Linnaeus encapsulates many of the traits of the Classical episteme that Foucault wishes to highlight. Linnaeus’s most important work, Systema Naturae (1735), codified the binomial nomenclature taxonomy that many of the era were already using in some way. In it, he taxonomizes roughly 10,000 species, with significantly more plants classified than animals, reinforcing Foucault’s claim that taxonomists focused on taxonomizing plants. Linnaeus, particularly where plants are concerned, admits his taxonomies are at times completely arbitrary, yet they are convenient groupings and therefore significant for taxonomizing knowledge (42). Linnaeus is Foucault’s paradigm for the Classical episteme.
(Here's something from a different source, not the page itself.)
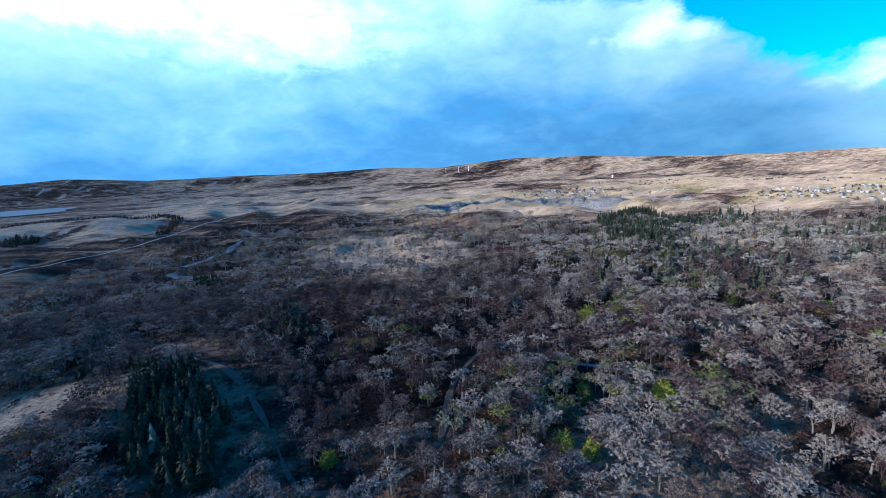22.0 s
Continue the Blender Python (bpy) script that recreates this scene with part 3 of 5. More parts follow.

Immanuel Kant was a German philosopher born in 1724. He is a key figure in Foucault’s Classical Age (also known as the Enlightenment). His philosophy of Transcendental Idealism created the transcendental subject that Foucault discusses in The Order of Things. The transcendental subject is a being (humans) who can understand their own mind and reason, glean its truths, and use those truths to understand their own experience of the material world through their senses. This subject “transcends” their own senses, while at the same time the internal truths of the working of their mind “transcend” the individual to be applicable to humans. According to Kant, these truths of how we process the world and how our minds work are universally applicable, thus transcending the individual.
Kant is responsible for the transcendental half of the “empirico-transcendental doublet.” He is a monumental figure in Western thought and his ideas about the transcendental subject transformed how Europe thought about humanity.